(3D scene code data)
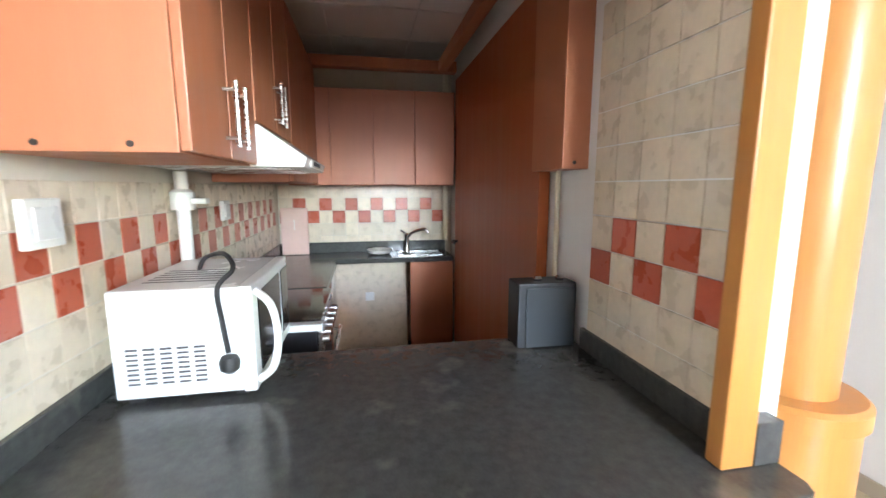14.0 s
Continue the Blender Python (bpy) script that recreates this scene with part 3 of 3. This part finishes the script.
def cabinet(name, label, a, b, doors, axis, side, handles=True, knobs=False, group="kitchen wall cabinets"):
    """Wall or base unit from corner a to corner b; doors along an axis on the side given (+1 or -1)."""
    t = thing(name, label, "cabinet", ((a[0] + b[0]) / 2, (a[1] + b[1]) / 2, a[2]), group)
    boxes("body", "cherry", [(a, b)], t, 0.003)
    o = 1 - axis
    step = (b[axis] - a[axis]) / doors
    for k in range(doors):
        lo, hi = [0, 0, a[2] + 0.004], [0, 0, b[2] - 0.004]
        lo[axis], hi[axis] = a[axis] + step * k + 0.003, a[axis] + step * (k + 1) - 0.003
        face = b[o] if side > 0 else a[o]
        lo[o], hi[o] = sorted((face + side * 0.001, face + side * 0.021))
        d = boxes("door", "cherry", [(lo, hi)], t, 0.003)
        if handles:
            e = hi[axis] - 0.035 if k % 2 == 0 else lo[axis] + 0.035
            p = [0, 0, 0]
            p[axis], p[o] = e, face + side * 0.05
            z0 = a[2] + 0.03
            tube("handle", "steel", [(p[0], p[1], z0), (p[0], p[1], z0 + 0.15)], 0.006, d, 8, False)
            for z in (z0 + 0.02, z0 + 0.13):
                q = list(p)
                q[o] = face + side * 0.015
                tube("pin", "steel", [(p[0], p[1], z), (q[0], q[1], z)], 0.004, d, 6, False)
    return t


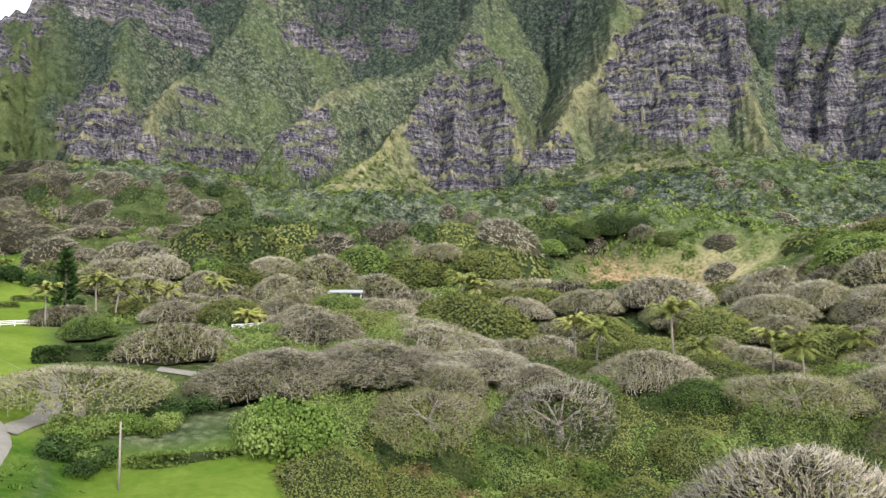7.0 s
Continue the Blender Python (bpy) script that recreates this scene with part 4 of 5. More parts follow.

YOUR OBJECTIVE =
Copy every record character for character. Skip the pictures.

ANSWER TO THE EXERCISE =
14.0 s
Continue the Blender Python (bpy) script that recreates this scene with part 3 of 3. This part finishes the script.
def cabinet(name, label, a, b, doors, axis, side, handles=True, knobs=False, group="kitchen wall cabinets"):
    """Wall or base unit from corner a to corner b; doors along an axis on the side given (+1 or -1)."""
    t = thing(name, label, "cabinet", ((a[0] + b[0]) / 2, (a[1] + b[1]) / 2, a[2]), group)
    boxes("body", "cherry", [(a, b)], t, 0.003)
    o = 1 - axis
    step = (b[axis] - a[axis]) / doors
    for k in range(doors):
        lo, hi = [0, 0, a[2] + 0.004], [0, 0, b[2] - 0.004]
        lo[axis], hi[axis] = a[axis] + step * k + 0.003, a[axis] + step * (k + 1) - 0.003
        face = b[o] if side > 0 else a[o]
        lo[o], hi[o] = sorted((face + side * 0.001, face + side * 0.021))
        d = boxes("door", "cherry", [(lo, hi)], t, 0.003)
        if handles:
            e = hi[axis] - 0.035 if k % 2 == 0 else lo[axis] + 0.035
            p = [0, 0, 0]
            p[axis], p[o] = e, face + side * 0.05
            z0 = a[2] + 0.03
            tube("handle", "steel", [(p[0], p[1], z0), (p[0], p[1], z0 + 0.15)], 0.006, d, 8, False)
            for z in (z0 + 0.02, z0 + 0.13):
                q = list(p)
                q[o] = face + side * 0.015
                tube("pin", "steel", [(p[0], p[1], z), (q[0], q[1], z)], 0.004, d, 6, False)
    return t


7.0 s
Continue the Blender Python (bpy) script that recreates this scene with part 4 of 5. More parts follow.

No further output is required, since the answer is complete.